Can someone with lots of OAuth experience spot the problem above? Something else that would be very useful is the base string that is produced by Apache Commons OAuth in their authentication. Thanks.
As per RFC 5849 section 3.4.1.2, the OAuth base string URI does not include the query string or fragment. If either the client or the server does not remove the query parameters from the base string URI and add them to the normalized OAuth parameter list, the signatures won't match. Unfortunately, it's hard to tell which side is making this mistake. But it's easy to determine this is the problem: If it always works without query parameters but always fails with query parameters, you can be pretty sure that one side or the other is generating the wrong base string. (Be sure that it always happens though... intermittent errors would be something else.
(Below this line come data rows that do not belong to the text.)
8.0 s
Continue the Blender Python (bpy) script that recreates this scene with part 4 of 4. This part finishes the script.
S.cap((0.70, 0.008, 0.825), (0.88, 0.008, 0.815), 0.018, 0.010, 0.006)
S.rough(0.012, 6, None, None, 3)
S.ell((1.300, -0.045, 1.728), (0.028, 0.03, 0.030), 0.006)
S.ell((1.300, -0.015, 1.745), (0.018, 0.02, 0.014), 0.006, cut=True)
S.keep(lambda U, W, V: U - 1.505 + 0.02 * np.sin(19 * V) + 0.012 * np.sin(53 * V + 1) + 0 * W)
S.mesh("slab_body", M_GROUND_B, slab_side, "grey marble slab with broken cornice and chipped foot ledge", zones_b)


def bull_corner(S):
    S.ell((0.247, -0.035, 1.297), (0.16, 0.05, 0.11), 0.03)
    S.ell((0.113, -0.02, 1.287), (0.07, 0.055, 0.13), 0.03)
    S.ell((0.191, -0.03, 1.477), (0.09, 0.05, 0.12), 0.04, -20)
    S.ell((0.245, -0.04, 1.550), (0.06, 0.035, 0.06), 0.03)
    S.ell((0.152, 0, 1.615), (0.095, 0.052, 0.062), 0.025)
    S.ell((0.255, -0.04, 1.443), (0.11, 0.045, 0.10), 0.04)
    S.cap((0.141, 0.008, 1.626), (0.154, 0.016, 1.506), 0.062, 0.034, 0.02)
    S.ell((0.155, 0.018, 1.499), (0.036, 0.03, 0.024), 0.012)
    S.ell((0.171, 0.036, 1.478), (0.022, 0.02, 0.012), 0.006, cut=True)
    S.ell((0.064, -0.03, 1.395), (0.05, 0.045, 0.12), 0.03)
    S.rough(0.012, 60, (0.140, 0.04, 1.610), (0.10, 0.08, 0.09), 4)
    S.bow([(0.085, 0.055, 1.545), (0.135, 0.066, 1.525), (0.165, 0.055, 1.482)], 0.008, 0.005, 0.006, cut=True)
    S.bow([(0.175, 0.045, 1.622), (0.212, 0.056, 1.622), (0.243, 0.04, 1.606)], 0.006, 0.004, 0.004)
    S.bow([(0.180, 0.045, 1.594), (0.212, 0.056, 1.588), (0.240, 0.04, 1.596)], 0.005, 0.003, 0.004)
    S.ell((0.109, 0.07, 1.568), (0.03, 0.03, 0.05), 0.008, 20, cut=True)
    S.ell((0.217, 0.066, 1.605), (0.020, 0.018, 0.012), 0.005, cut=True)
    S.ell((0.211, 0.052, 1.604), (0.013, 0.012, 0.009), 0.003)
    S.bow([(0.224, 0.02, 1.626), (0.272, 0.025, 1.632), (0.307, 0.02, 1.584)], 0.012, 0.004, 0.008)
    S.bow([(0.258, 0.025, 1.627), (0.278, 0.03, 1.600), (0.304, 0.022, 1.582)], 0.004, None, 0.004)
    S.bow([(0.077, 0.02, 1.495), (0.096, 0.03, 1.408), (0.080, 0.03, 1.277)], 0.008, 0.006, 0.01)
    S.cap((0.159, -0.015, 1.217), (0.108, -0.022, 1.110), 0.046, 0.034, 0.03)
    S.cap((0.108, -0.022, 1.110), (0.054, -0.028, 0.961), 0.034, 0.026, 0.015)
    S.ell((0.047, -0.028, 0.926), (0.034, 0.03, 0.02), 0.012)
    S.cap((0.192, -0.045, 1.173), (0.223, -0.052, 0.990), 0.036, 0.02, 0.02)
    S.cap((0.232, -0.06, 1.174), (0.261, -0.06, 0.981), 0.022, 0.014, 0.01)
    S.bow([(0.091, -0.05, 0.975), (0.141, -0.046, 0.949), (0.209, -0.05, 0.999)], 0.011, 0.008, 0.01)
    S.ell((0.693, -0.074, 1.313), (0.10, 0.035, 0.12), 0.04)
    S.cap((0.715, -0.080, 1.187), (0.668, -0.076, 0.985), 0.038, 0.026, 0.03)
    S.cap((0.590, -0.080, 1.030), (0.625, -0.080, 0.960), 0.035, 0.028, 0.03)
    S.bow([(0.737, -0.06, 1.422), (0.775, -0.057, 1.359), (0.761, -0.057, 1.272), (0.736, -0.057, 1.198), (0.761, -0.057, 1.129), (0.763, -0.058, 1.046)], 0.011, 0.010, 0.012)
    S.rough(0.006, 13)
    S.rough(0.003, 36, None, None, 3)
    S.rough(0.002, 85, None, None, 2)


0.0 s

Similarly, if it never works with or without a query string, that would also be something else.) The other possibility is that normalization was done incorrectly — the parameter list must be sorted and percent encoded sequences must be upper-cased. If it's not normalized correctly on both sides, that will also cause a base string mismatch, and thus a signature mismatch.
you can build and check visually your request at this URL:
http://hueniverse.com/2008/10/beginners-guide-to-oauth-part-iv-signing-requests/
Open the boxes denoted by [+] signs and fill in your values, that way you may be able to see if the problem is at your code, or at the provider side.